Omit all images, then return the remaining material exactly as it stands.

----------------------------------------

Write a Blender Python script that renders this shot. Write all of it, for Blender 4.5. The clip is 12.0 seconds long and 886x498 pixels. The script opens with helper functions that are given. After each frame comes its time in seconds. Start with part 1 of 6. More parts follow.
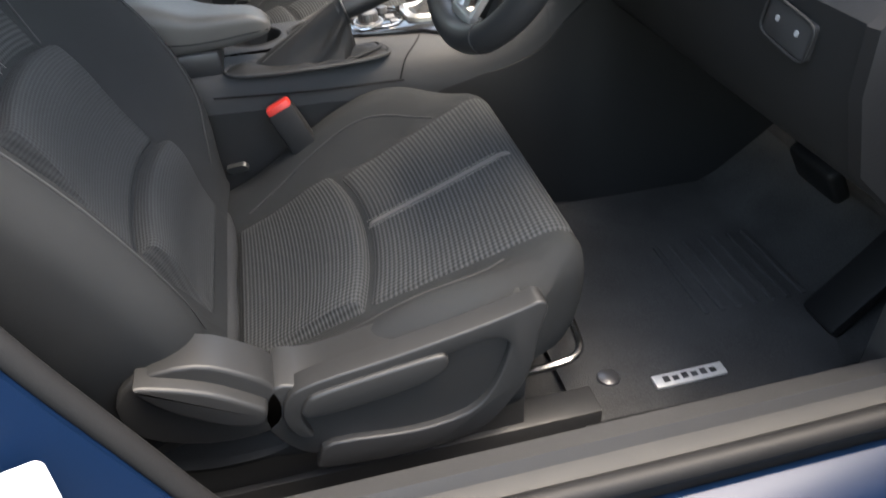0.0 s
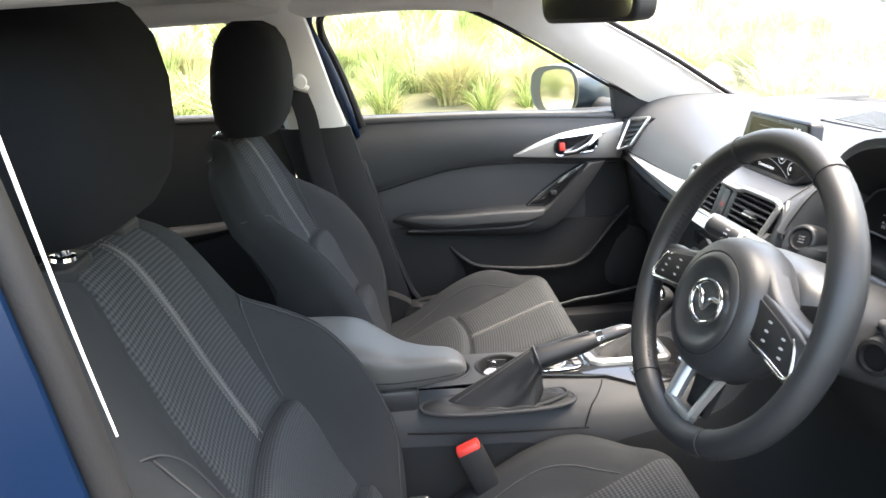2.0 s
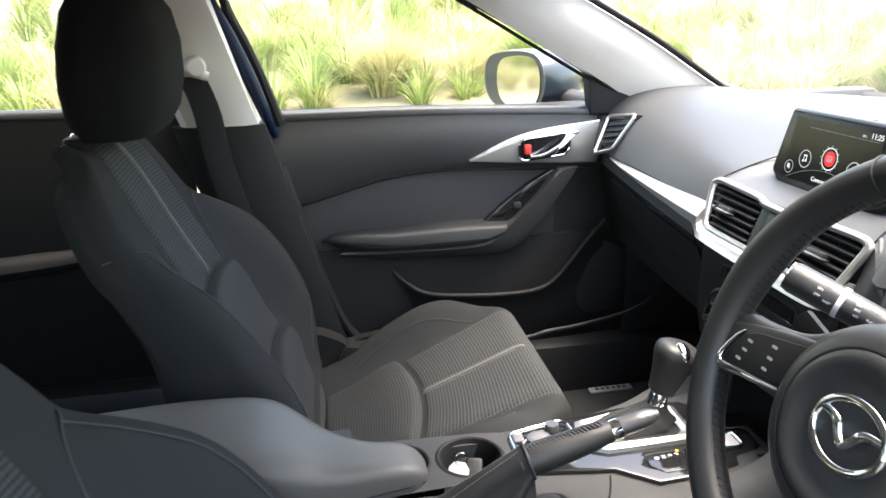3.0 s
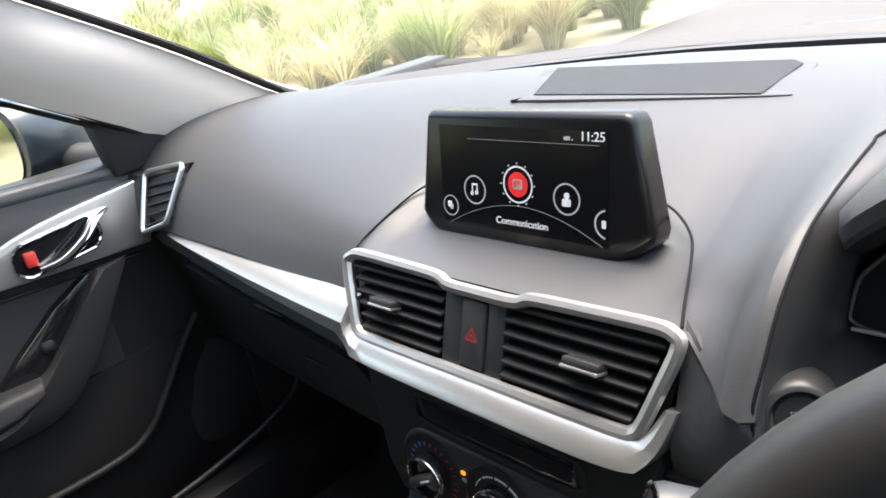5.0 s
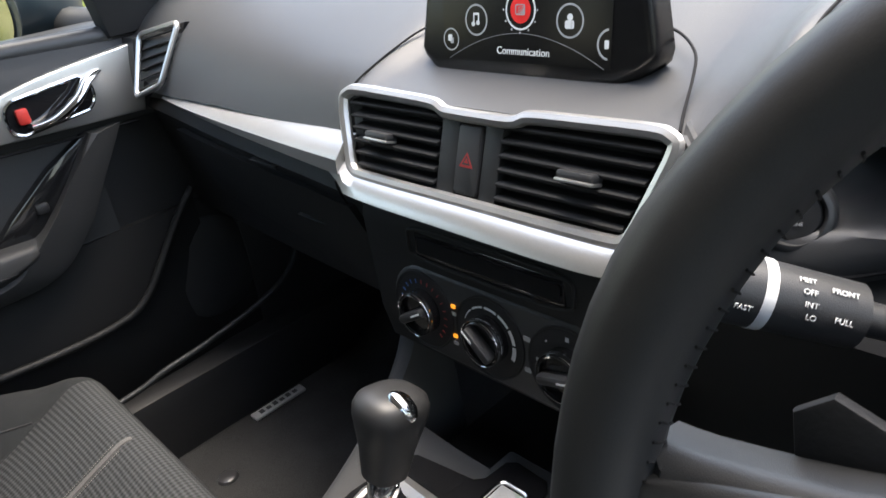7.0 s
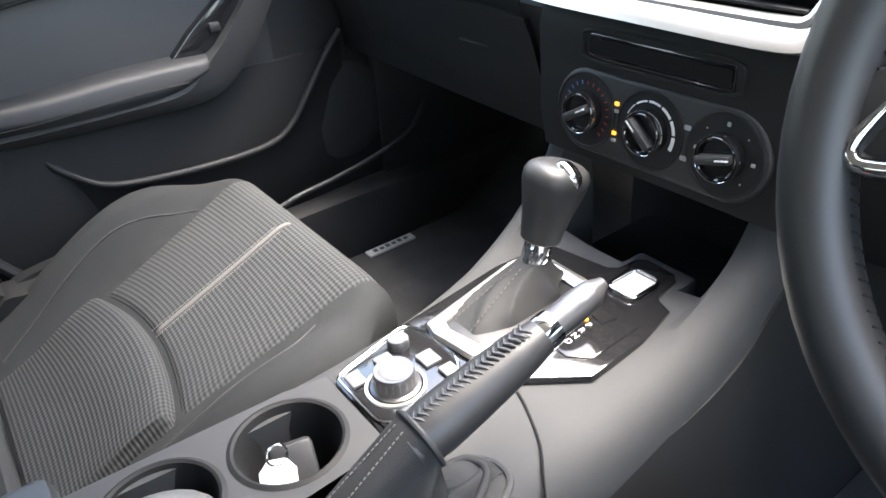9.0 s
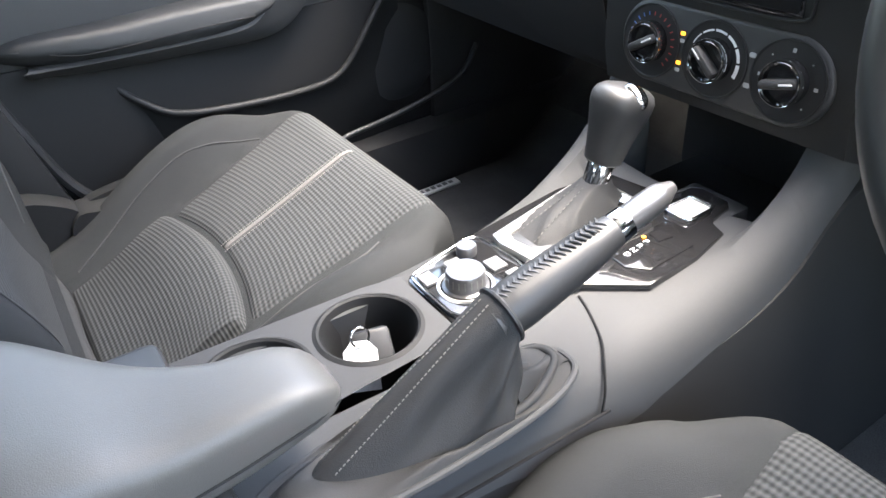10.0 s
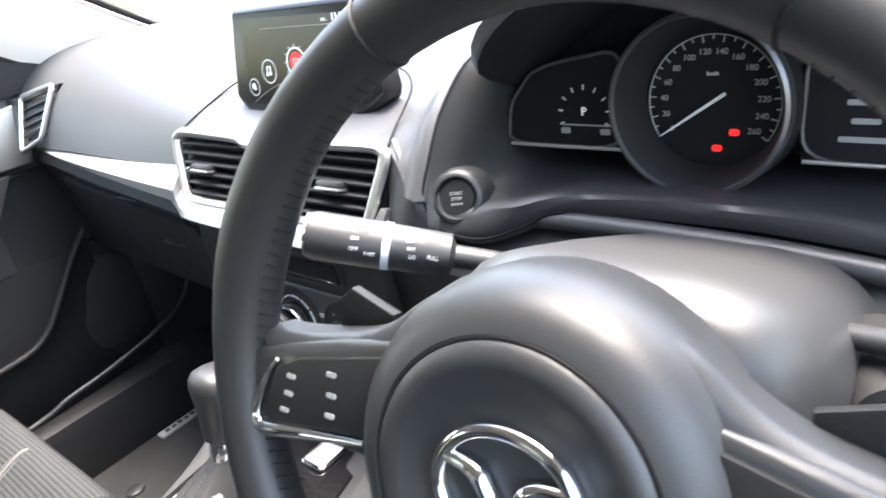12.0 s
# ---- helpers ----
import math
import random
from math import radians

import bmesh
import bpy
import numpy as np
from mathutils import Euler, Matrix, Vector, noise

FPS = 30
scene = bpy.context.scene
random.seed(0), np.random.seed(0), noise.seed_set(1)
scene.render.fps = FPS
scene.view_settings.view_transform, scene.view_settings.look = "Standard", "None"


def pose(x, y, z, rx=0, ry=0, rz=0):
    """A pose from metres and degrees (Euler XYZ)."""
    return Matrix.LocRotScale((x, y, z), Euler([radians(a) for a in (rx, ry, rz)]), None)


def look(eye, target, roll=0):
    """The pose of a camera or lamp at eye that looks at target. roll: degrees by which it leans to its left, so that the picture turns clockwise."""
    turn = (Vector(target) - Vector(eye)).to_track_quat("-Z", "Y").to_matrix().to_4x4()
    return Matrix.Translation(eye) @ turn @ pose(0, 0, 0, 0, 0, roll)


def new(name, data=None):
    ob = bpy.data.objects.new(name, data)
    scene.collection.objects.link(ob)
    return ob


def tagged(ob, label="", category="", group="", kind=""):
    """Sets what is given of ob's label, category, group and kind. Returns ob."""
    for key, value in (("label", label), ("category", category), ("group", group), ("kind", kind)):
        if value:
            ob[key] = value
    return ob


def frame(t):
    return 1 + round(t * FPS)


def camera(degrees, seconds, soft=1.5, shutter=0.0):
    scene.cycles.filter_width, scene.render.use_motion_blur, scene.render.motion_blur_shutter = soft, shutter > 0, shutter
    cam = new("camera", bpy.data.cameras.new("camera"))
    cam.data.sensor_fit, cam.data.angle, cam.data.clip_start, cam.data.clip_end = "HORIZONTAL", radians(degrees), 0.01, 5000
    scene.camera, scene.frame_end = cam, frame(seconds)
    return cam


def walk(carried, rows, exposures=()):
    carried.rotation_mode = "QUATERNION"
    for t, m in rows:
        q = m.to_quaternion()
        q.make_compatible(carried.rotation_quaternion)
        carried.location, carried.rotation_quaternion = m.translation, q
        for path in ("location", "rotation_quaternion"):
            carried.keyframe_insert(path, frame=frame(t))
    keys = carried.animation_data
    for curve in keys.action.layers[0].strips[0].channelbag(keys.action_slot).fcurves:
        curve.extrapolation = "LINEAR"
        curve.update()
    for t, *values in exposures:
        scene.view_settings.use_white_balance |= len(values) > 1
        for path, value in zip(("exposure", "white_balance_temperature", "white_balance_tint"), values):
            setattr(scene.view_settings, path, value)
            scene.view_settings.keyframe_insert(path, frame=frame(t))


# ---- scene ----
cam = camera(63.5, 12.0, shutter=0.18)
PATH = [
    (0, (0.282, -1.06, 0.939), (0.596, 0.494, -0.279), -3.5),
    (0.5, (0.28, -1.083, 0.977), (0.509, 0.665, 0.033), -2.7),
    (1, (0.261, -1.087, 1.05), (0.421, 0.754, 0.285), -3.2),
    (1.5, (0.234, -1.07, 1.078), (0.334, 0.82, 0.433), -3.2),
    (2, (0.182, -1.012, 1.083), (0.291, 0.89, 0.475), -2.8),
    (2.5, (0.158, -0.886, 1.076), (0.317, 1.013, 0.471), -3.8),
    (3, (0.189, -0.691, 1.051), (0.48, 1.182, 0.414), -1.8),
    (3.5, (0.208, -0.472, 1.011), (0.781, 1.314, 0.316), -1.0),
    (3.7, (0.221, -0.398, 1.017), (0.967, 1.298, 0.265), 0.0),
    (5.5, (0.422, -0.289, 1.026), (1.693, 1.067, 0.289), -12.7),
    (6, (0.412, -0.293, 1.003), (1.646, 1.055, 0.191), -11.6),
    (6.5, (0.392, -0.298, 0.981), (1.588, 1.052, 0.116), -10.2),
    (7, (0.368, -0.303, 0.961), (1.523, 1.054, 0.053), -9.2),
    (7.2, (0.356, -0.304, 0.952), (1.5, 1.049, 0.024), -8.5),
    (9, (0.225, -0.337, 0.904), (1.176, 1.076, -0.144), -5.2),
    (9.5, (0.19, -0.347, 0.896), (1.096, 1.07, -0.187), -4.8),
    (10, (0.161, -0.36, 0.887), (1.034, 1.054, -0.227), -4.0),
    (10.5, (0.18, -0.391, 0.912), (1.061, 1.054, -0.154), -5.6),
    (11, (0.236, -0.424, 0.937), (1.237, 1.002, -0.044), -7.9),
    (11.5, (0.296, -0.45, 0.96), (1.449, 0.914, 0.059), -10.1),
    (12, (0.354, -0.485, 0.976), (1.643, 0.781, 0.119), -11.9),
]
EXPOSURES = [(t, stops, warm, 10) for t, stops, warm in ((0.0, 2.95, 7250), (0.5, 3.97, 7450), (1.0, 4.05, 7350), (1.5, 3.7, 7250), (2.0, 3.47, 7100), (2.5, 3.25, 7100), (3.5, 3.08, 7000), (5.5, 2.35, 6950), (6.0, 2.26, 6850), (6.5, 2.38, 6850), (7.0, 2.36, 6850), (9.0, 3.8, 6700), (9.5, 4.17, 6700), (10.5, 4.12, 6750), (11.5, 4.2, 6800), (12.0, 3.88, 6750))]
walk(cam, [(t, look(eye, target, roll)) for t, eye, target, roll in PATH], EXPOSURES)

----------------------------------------

Reply to the task:
Write a Blender Python script that renders this shot. Write all of it, for Blender 4.5. The clip is 12.0 seconds long and 886x498 pixels. The script opens with helper functions that are given. After each frame comes its time in seconds. Start with part 1 of 6. More parts follow.
0.0 s
2.0 s
3.0 s
5.0 s
7.0 s
9.0 s
10.0 s
12.0 s
# ---- helpers ----
import math
import random
from math import radians

import bmesh
import bpy
import numpy as np
from mathutils import Euler, Matrix, Vector, noise

FPS = 30
scene = bpy.context.scene
random.seed(0), np.random.seed(0), noise.seed_set(1)
scene.render.fps = FPS
scene.view_settings.view_transform, scene.view_settings.look = "Standard", "None"


def pose(x, y, z, rx=0, ry=0, rz=0):
    """A pose from metres and degrees (Euler XYZ)."""
    return Matrix.LocRotScale((x, y, z), Euler([radians(a) for a in (rx, ry, rz)]), None)


def look(eye, target, roll=0):
    """The pose of a camera or lamp at eye that looks at target. roll: degrees by which it leans to its left, so that the picture turns clockwise."""
    turn = (Vector(target) - Vector(eye)).to_track_quat("-Z", "Y").to_matrix().to_4x4()
    return Matrix.Translation(eye) @ turn @ pose(0, 0, 0, 0, 0, roll)


def new(name, data=None):
    ob = bpy.data.objects.new(name, data)
    scene.collection.objects.link(ob)
    return ob


def tagged(ob, label="", category="", group="", kind=""):
    """Sets what is given of ob's label, category, group and kind. Returns ob."""
    for key, value in (("label", label), ("category", category), ("group", group), ("kind", kind)):
        if value:
            ob[key] = value
    return ob


def frame(t):
    return 1 + round(t * FPS)


def camera(degrees, seconds, soft=1.5, shutter=0.0):
    scene.cycles.filter_width, scene.render.use_motion_blur, scene.render.motion_blur_shutter = soft, shutter > 0, shutter
    cam = new("camera", bpy.data.cameras.new("camera"))
    cam.data.sensor_fit, cam.data.angle, cam.data.clip_start, cam.data.clip_end = "HORIZONTAL", radians(degrees), 0.01, 5000
    scene.camera, scene.frame_end = cam, frame(seconds)
    return cam


def walk(carried, rows, exposures=()):
    carried.rotation_mode = "QUATERNION"
    for t, m in rows:
        q = m.to_quaternion()
        q.make_compatible(carried.rotation_quaternion)
        carried.location, carried.rotation_quaternion = m.translation, q
        for path in ("location", "rotation_quaternion"):
            carried.keyframe_insert(path, frame=frame(t))
    keys = carried.animation_data
    for curve in keys.action.layers[0].strips[0].channelbag(keys.action_slot).fcurves:
        curve.extrapolation = "LINEAR"
        curve.update()
    for t, *values in exposures:
        scene.view_settings.use_white_balance |= len(values) > 1
        for path, value in zip(("exposure", "white_balance_temperature", "white_balance_tint"), values):
            setattr(scene.view_settings, path, value)
            scene.view_settings.keyframe_insert(path, frame=frame(t))


# ---- scene ----
cam = camera(63.5, 12.0, shutter=0.18)
PATH = [
    (0, (0.282, -1.06, 0.939), (0.596, 0.494, -0.279), -3.5),
    (0.5, (0.28, -1.083, 0.977), (0.509, 0.665, 0.033), -2.7),
    (1, (0.261, -1.087, 1.05), (0.421, 0.754, 0.285), -3.2),
    (1.5, (0.234, -1.07, 1.078), (0.334, 0.82, 0.433), -3.2),
    (2, (0.182, -1.012, 1.083), (0.291, 0.89, 0.475), -2.8),
    (2.5, (0.158, -0.886, 1.076), (0.317, 1.013, 0.471), -3.8),
    (3, (0.189, -0.691, 1.051), (0.48, 1.182, 0.414), -1.8),
    (3.5, (0.208, -0.472, 1.011), (0.781, 1.314, 0.316), -1.0),
    (3.7, (0.221, -0.398, 1.017), (0.967, 1.298, 0.265), 0.0),
    (5.5, (0.422, -0.289, 1.026), (1.693, 1.067, 0.289), -12.7),
    (6, (0.412, -0.293, 1.003), (1.646, 1.055, 0.191), -11.6),
    (6.5, (0.392, -0.298, 0.981), (1.588, 1.052, 0.116), -10.2),
    (7, (0.368, -0.303, 0.961), (1.523, 1.054, 0.053), -9.2),
    (7.2, (0.356, -0.304, 0.952), (1.5, 1.049, 0.024), -8.5),
    (9, (0.225, -0.337, 0.904), (1.176, 1.076, -0.144), -5.2),
    (9.5, (0.19, -0.347, 0.896), (1.096, 1.07, -0.187), -4.8),
    (10, (0.161, -0.36, 0.887), (1.034, 1.054, -0.227), -4.0),
    (10.5, (0.18, -0.391, 0.912), (1.061, 1.054, -0.154), -5.6),
    (11, (0.236, -0.424, 0.937), (1.237, 1.002, -0.044), -7.9),
    (11.5, (0.296, -0.45, 0.96), (1.449, 0.914, 0.059), -10.1),
    (12, (0.354, -0.485, 0.976), (1.643, 0.781, 0.119), -11.9),
]
EXPOSURES = [(t, stops, warm, 10) for t, stops, warm in ((0.0, 2.95, 7250), (0.5, 3.97, 7450), (1.0, 4.05, 7350), (1.5, 3.7, 7250), (2.0, 3.47, 7100), (2.5, 3.25, 7100), (3.5, 3.08, 7000), (5.5, 2.35, 6950), (6.0, 2.26, 6850), (6.5, 2.38, 6850), (7.0, 2.36, 6850), (9.0, 3.8, 6700), (9.5, 4.17, 6700), (10.5, 4.12, 6750), (11.5, 4.2, 6800), (12.0, 3.88, 6750))]
walk(cam, [(t, look(eye, target, roll)) for t, eye, target, roll in PATH], EXPOSURES)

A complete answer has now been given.